Как было показано, в дневниках Натальи материнство присутствует незримо: физический ущерб, нанесенный ее здоровью родами и выкидышами, труды и планирование, имевшие целью материальное благополучие ее детей. В одной из редких заметок про время, проведенное с детьми, она также приглашает брата на обед (то есть заботится о его материальном комфорте): «Не вздумает ли милый наш братикосочка расхлебать с нами солянку очень порядочную; очень бы хорошо сделал. Алеша в восхищении от книги Золотое зеркало сидит у меня и читает»[678]. Практически каждый раз, когда Наталья пишет о детях, она упоминает и мужа – ее тревоги касаются «их» обоих, то есть мужа и жены (курсив автора):
Благодарю тебя любезный братец Яков Иванович за память твою об нас и за поздравление, и за гостинец нашему новорожденному, а он и сам писать, и благодарить тебя хочет; а он нас в свое рождение перепугал очень, захворал очень и очень, стрельба в ухо, головная сильная боль и зубная; сегодня же слава богу получше[679].

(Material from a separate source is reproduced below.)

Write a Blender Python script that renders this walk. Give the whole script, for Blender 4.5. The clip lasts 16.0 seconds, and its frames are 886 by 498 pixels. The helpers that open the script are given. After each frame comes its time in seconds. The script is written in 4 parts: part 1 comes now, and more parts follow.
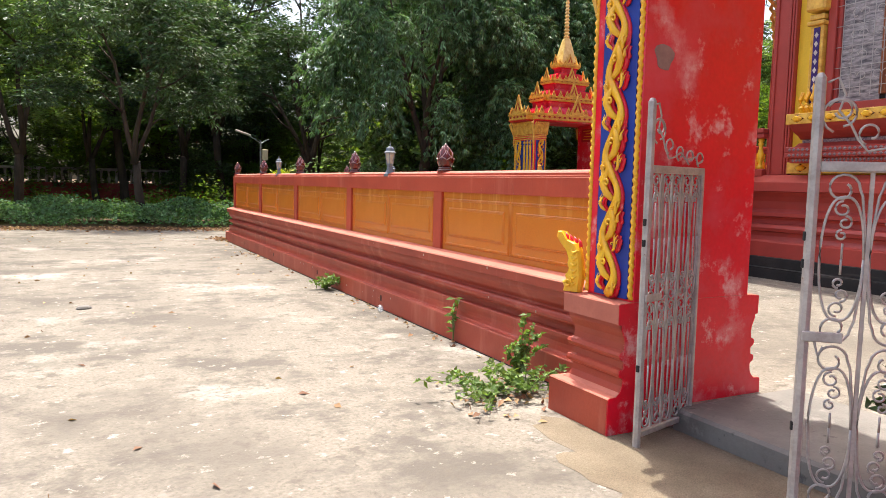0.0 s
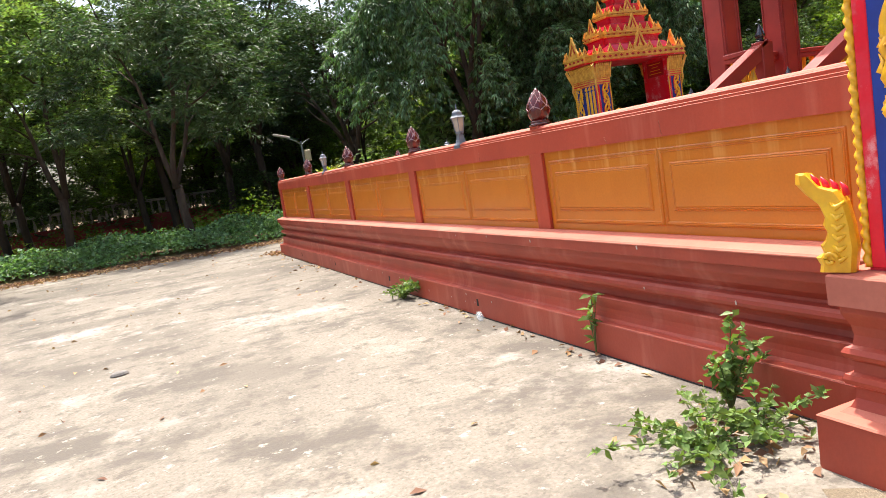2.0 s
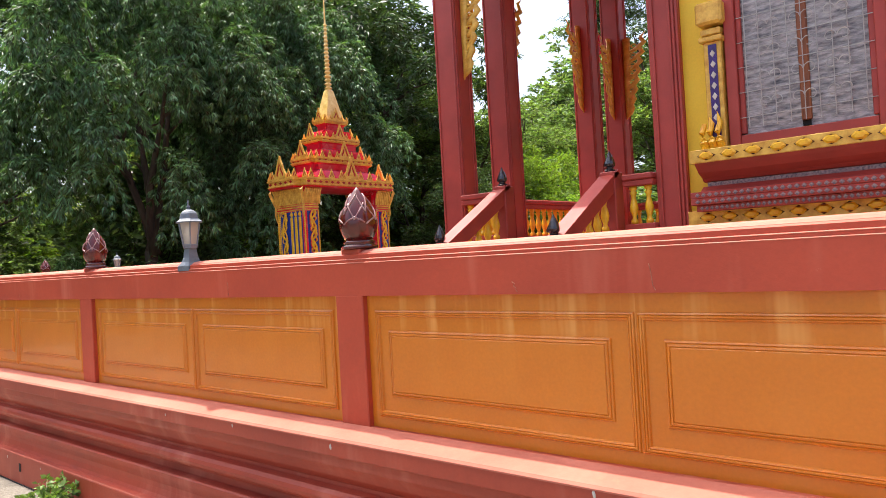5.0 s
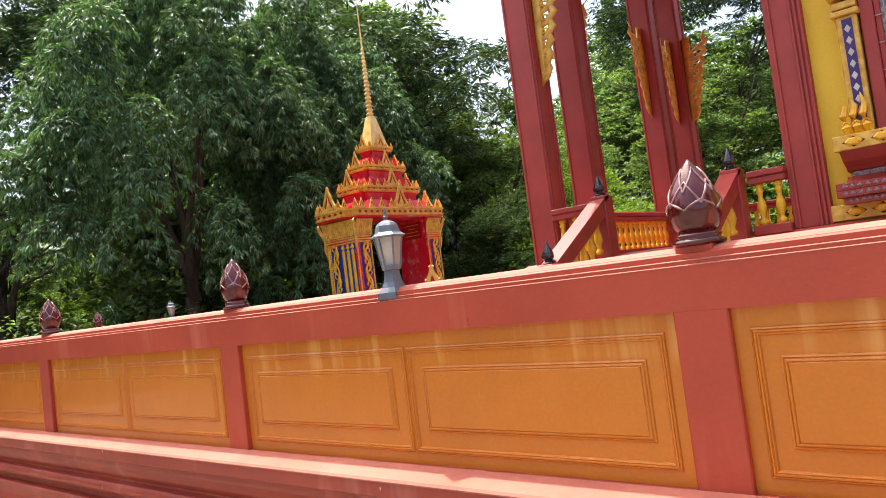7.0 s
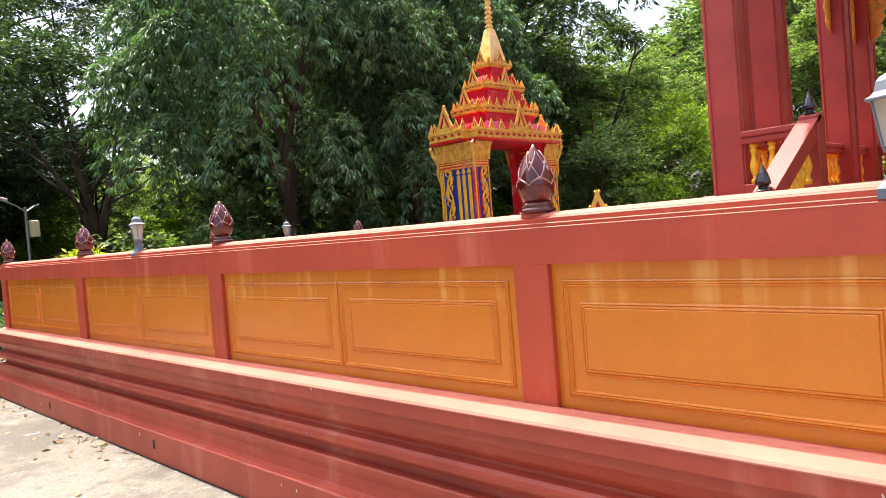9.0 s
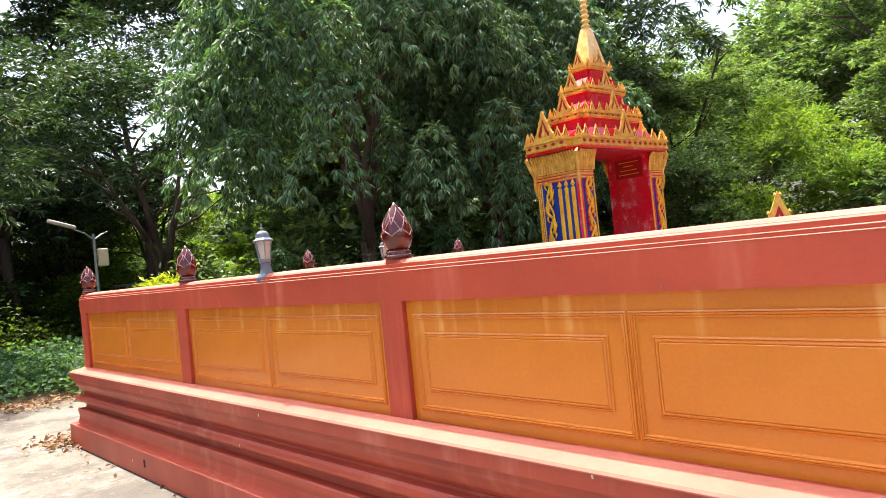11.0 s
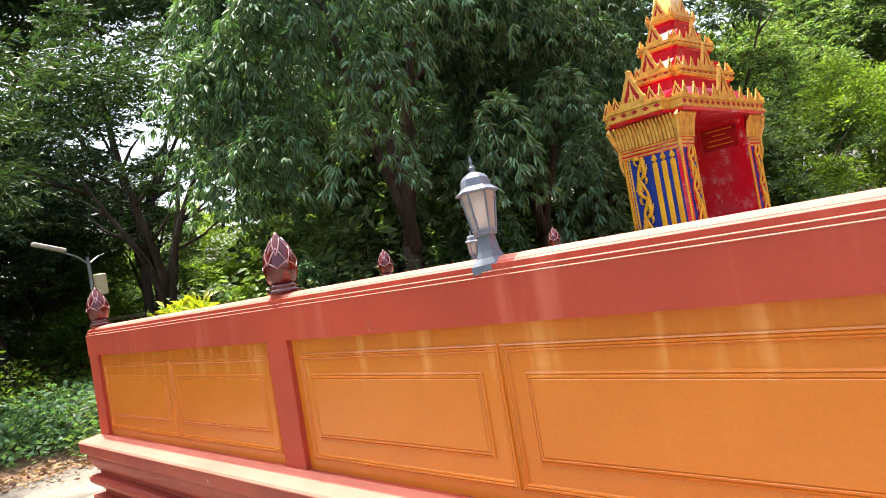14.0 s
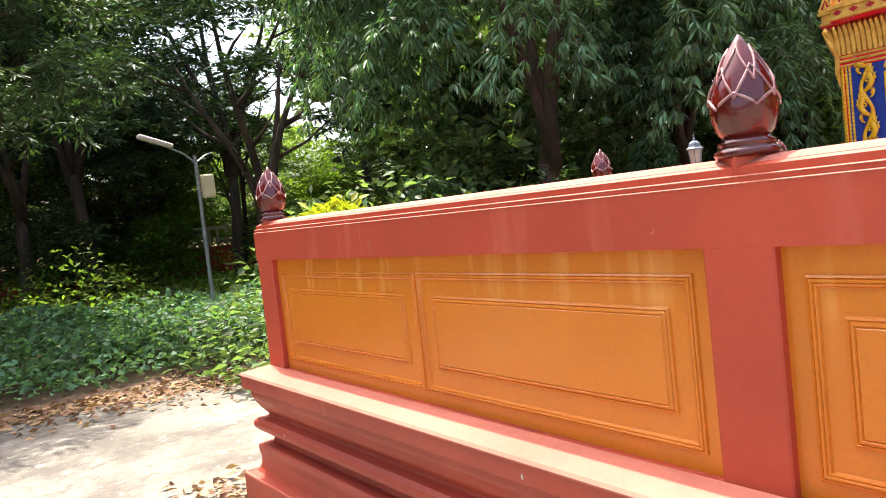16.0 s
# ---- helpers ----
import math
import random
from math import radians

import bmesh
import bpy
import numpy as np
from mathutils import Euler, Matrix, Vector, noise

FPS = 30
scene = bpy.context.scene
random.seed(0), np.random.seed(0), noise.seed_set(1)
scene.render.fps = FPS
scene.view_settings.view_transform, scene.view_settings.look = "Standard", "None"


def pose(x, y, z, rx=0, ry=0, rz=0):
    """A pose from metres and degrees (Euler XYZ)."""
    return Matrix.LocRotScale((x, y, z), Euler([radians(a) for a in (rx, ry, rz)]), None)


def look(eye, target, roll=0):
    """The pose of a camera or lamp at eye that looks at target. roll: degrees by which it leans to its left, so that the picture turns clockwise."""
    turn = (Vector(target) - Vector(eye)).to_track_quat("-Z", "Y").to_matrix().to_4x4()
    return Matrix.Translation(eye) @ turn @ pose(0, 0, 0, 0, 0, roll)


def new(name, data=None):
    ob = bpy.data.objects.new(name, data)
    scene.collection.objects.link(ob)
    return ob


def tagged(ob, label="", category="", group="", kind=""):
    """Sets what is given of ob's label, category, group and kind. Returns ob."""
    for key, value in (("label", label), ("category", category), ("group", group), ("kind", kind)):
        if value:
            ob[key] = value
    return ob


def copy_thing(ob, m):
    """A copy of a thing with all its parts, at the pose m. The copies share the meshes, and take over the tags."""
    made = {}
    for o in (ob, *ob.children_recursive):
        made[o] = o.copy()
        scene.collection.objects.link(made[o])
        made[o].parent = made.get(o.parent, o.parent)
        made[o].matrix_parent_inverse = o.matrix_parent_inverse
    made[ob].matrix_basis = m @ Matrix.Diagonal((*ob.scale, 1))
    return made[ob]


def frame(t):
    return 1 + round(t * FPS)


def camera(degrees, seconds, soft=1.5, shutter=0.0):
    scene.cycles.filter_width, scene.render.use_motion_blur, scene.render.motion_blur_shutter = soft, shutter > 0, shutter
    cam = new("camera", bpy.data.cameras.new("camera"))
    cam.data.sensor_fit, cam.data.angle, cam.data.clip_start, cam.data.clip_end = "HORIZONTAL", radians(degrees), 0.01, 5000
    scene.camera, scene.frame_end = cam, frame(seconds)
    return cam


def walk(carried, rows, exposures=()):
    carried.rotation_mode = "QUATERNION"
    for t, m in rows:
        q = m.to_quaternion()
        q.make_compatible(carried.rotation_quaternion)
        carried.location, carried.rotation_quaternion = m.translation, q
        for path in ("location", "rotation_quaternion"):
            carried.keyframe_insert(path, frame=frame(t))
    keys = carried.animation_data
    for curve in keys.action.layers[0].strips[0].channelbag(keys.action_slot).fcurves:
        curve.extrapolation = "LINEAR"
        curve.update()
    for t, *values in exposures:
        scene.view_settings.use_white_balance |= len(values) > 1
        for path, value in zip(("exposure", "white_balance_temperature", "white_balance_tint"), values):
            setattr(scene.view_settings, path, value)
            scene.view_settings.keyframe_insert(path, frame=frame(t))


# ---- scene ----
cam = camera(63.6, 16.0, soft=0.5)
PATH = [
    (0, (-0.237, 0.025, 1.509), (0.665, 1.8, 1.329), 1.3),
    (0.5, (-0.006, 0.488, 1.495), (0.908, 2.259, 1.321), 1.2),
    (1, (0.122, 0.954, 1.477), (1.048, 2.718, 1.31), -3.6),
    (1.5, (0.178, 1.389, 1.472), (1.045, 3.182, 1.293), -8.4),
    (2, (0.229, 1.878, 1.474), (0.978, 3.718, 1.238), -8.8),
    (2.5, (0.284, 2.333, 1.511), (1.186, 4.107, 1.307), -7.1),
    (3, (0.455, 2.815, 1.53), (1.483, 4.528, 1.44), -6.4),
    (3.5, (0.523, 3.289, 1.573), (1.694, 4.91, 1.525), -6.0),
    (4, (0.706, 3.621, 1.577), (1.982, 5.162, 1.574), -5.0),
    (4.5, (0.837, 3.957, 1.56), (2.209, 5.413, 1.541), -2.1),
    (4.7, (0.886, 4.102, 1.575), (2.378, 5.434, 1.565), -1.7),
    (6.8, (0.845, 5.685, 1.614), (2.395, 6.943, 1.744), -7.3),
    (7, (0.798, 5.882, 1.609), (2.316, 7.18, 1.719), -7.2),
    (7.5, (0.786, 6.368, 1.607), (2.269, 7.706, 1.701), -7.2),
    (8, (0.834, 6.856, 1.606), (2.287, 8.231, 1.65), -5.9),
    (8.5, (0.806, 7.334, 1.615), (2.238, 8.73, 1.616), -5.0),
    (9, (0.759, 7.717, 1.601), (2.165, 9.139, 1.552), -4.6),
    (9.5, (0.831, 8.15, 1.616), (2.217, 9.592, 1.623), -4.8),
    (10, (0.824, 8.587, 1.616), (2.175, 10.062, 1.645), -5.5),
    (10.2, (0.815, 8.753, 1.6), (2.154, 10.239, 1.627), -4.7),
    (12.3, (1.175, 10.621, 1.657), (2.474, 12.141, 1.694), -8.0),
    (12.5, (1.189, 10.781, 1.643), (2.499, 12.292, 1.689), -6.7),
    (13, (1.331, 11.238, 1.65), (2.658, 12.733, 1.716), -6.6),
    (13.5, (1.437, 11.712, 1.655), (2.786, 13.188, 1.707), -9.7),
    (14, (1.483, 12.179, 1.63), (2.838, 13.649, 1.688), -9.6),
    (14.5, (1.491, 12.672, 1.62), (2.824, 14.161, 1.674), -9.4),
    (15, (1.466, 13.189, 1.62), (2.744, 14.727, 1.6), -7.8),
    (15.5, (1.535, 13.724, 1.603), (2.754, 15.308, 1.559), -6.8),
    (16, (1.544, 14.266, 1.598), (2.747, 15.86, 1.49), -6.3),
]
walk(cam, [(t, look(eye, target, roll)) for t, eye, target, roll in PATH],
     exposures=[(0, 1.36), (4.5, 1.42), (7, 1.46), (8.5, 1.67), (10, 1.78), (12.5, 1.87), (14.5, 1.93), (16, 1.97)])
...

Наталья весьма прозаически рассказывает о своих детях, и выраженное в записи беспокойство терзает обоих супругов. Когда же Андрей описывает заботы жены о больных детях, он использует уменьшительные суффиксы и фигуры речи, чтобы изобразить трогательную сцену семейной жизни:
У Сашиньки зубок болит – очень плачет! – Мамаша рому на хлопч. бумажку – и еще пуще плачет ‹…› Вчера я возвратившись домой нашел высокое толстое существо с сверкающими глазами, с брызжущими от него парами. Одним словом самовар был на столе. Жена моя лежала с плачущей от боли зубков Сашоночкой[680].